__Description of the task__
Here are some records; copy every line that holds the word "Blender".

__Supplied data__

↓↓↓

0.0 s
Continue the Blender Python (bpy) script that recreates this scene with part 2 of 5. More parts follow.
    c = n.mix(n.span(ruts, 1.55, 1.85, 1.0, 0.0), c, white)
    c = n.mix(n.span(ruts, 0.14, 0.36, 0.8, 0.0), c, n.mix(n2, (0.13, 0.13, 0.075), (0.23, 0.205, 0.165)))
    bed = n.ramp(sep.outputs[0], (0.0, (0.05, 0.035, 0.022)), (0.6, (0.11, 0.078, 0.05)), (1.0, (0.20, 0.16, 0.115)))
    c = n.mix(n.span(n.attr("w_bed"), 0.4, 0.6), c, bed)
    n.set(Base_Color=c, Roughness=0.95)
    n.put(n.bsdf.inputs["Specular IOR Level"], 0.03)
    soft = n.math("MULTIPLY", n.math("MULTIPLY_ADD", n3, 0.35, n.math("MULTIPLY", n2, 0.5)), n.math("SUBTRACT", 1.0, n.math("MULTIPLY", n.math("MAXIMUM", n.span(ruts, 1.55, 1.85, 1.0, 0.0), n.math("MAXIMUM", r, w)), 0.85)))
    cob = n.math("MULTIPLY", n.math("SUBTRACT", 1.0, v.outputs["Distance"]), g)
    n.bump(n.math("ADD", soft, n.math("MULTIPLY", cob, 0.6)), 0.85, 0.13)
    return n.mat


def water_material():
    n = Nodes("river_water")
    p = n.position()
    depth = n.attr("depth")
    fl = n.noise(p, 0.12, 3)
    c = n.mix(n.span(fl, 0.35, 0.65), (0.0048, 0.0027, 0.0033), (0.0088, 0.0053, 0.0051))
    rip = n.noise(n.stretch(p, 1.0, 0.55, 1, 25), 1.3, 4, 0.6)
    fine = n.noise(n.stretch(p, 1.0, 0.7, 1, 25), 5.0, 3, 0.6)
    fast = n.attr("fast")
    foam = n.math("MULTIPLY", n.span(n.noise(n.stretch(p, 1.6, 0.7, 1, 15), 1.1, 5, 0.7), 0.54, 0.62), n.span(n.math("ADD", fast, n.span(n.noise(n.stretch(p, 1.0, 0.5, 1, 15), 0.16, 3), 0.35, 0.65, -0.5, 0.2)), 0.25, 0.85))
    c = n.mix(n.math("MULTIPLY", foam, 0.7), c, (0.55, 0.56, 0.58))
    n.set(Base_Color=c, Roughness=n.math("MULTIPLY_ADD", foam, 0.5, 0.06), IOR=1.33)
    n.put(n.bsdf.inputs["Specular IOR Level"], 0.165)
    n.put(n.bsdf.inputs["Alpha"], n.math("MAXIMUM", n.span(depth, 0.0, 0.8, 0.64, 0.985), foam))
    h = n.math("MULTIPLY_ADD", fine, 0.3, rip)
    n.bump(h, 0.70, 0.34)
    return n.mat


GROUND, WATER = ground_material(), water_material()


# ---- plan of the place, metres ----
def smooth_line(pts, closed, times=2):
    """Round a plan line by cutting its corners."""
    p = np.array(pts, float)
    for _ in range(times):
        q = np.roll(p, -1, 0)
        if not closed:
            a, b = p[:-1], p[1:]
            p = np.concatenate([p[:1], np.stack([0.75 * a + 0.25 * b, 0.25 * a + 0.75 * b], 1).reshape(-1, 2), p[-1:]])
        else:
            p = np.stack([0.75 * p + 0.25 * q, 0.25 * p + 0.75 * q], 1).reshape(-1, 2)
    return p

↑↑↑
↓↓↓

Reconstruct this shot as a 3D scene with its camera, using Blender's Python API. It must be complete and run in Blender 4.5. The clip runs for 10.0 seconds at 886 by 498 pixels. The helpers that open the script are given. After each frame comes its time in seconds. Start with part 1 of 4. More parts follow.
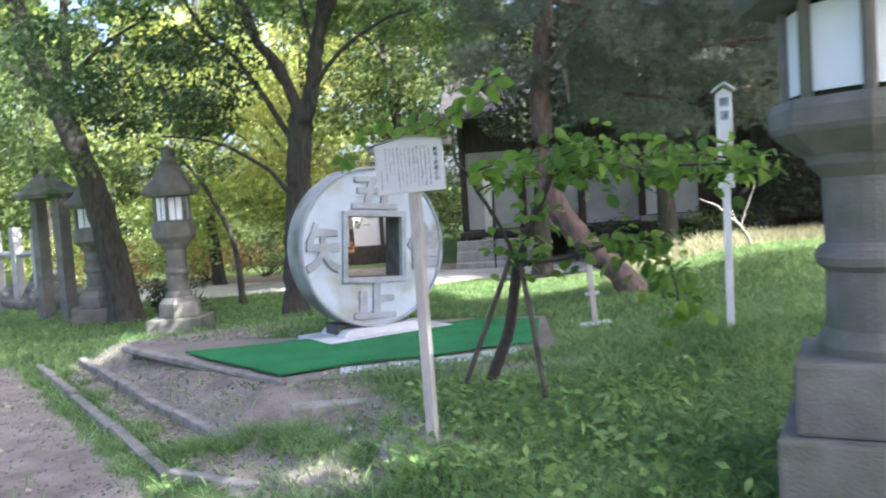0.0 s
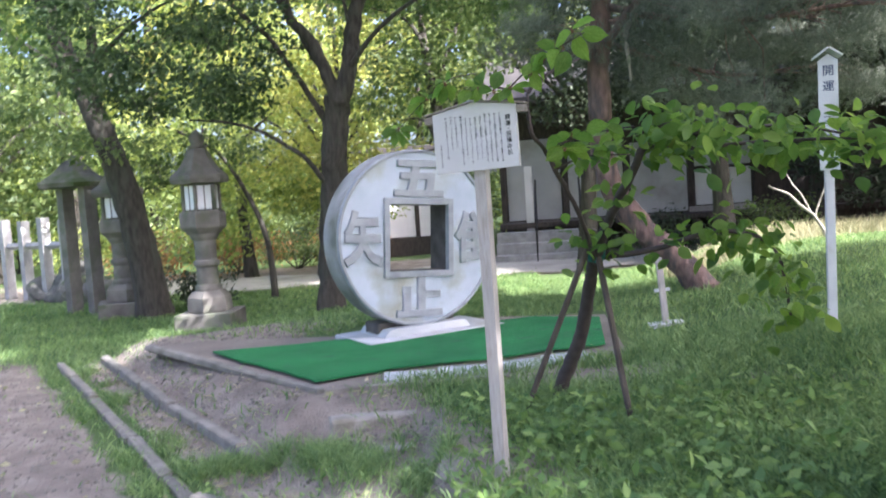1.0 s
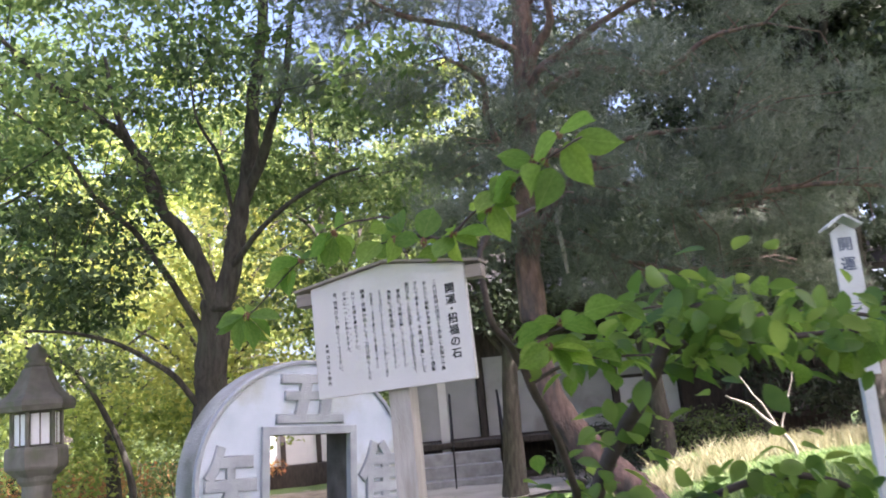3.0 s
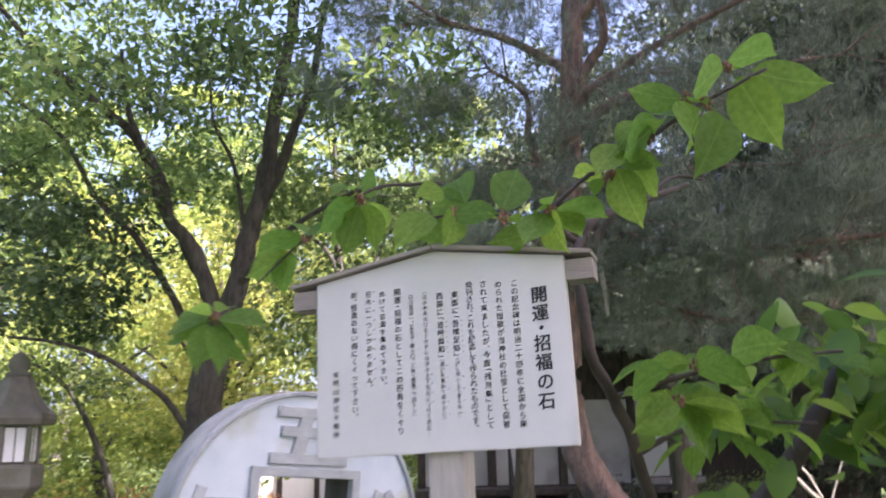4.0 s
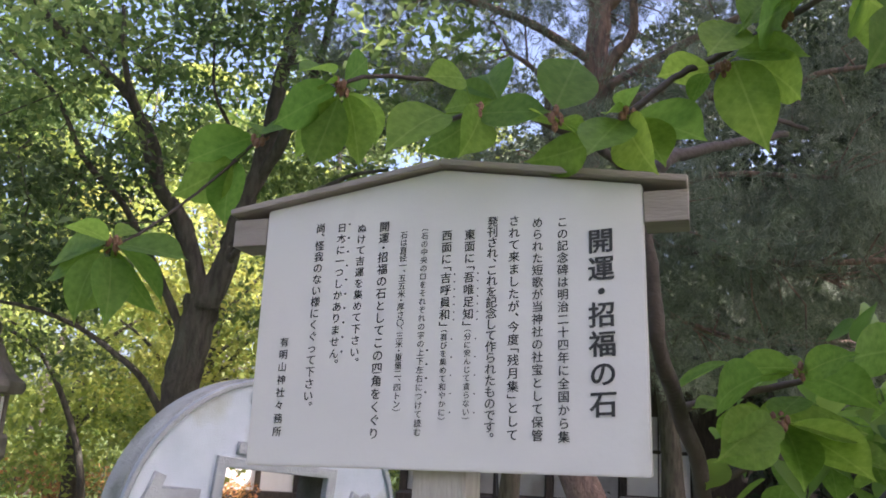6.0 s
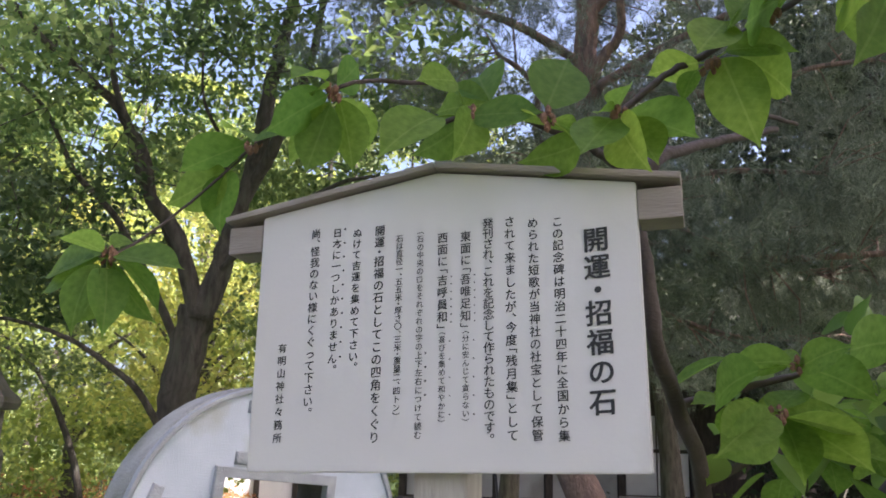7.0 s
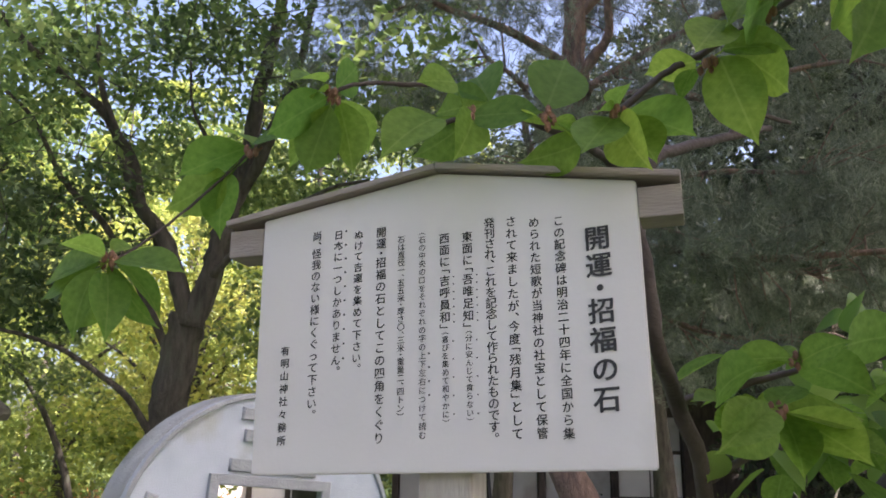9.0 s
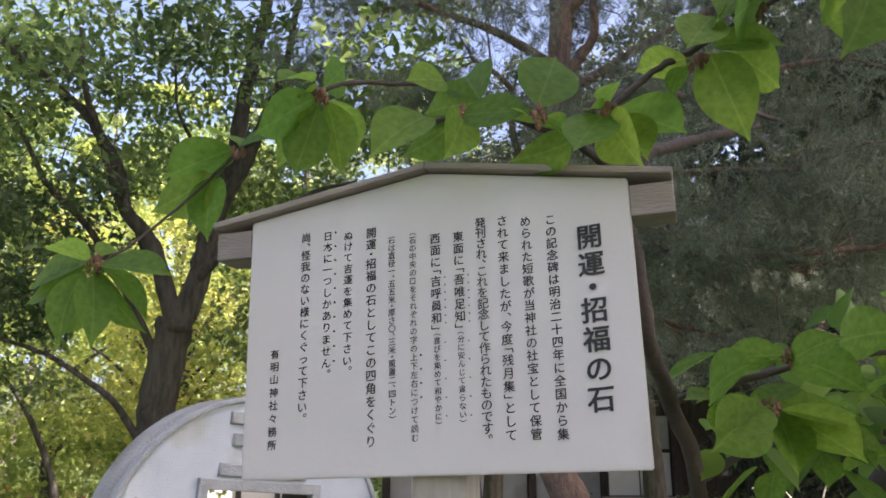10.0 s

↑↑↑

__Finished task__
Continue the Blender Python (bpy) script that recreates this scene with part 2 of 5. More parts follow.
Reconstruct this shot as a 3D scene with its camera, using Blender's Python API. It must be complete and run in Blender 4.5. The clip runs for 10.0 seconds at 886 by 498 pixels. The helpers that open the script are given. After each frame comes its time in seconds. Start with part 1 of 4. More parts follow.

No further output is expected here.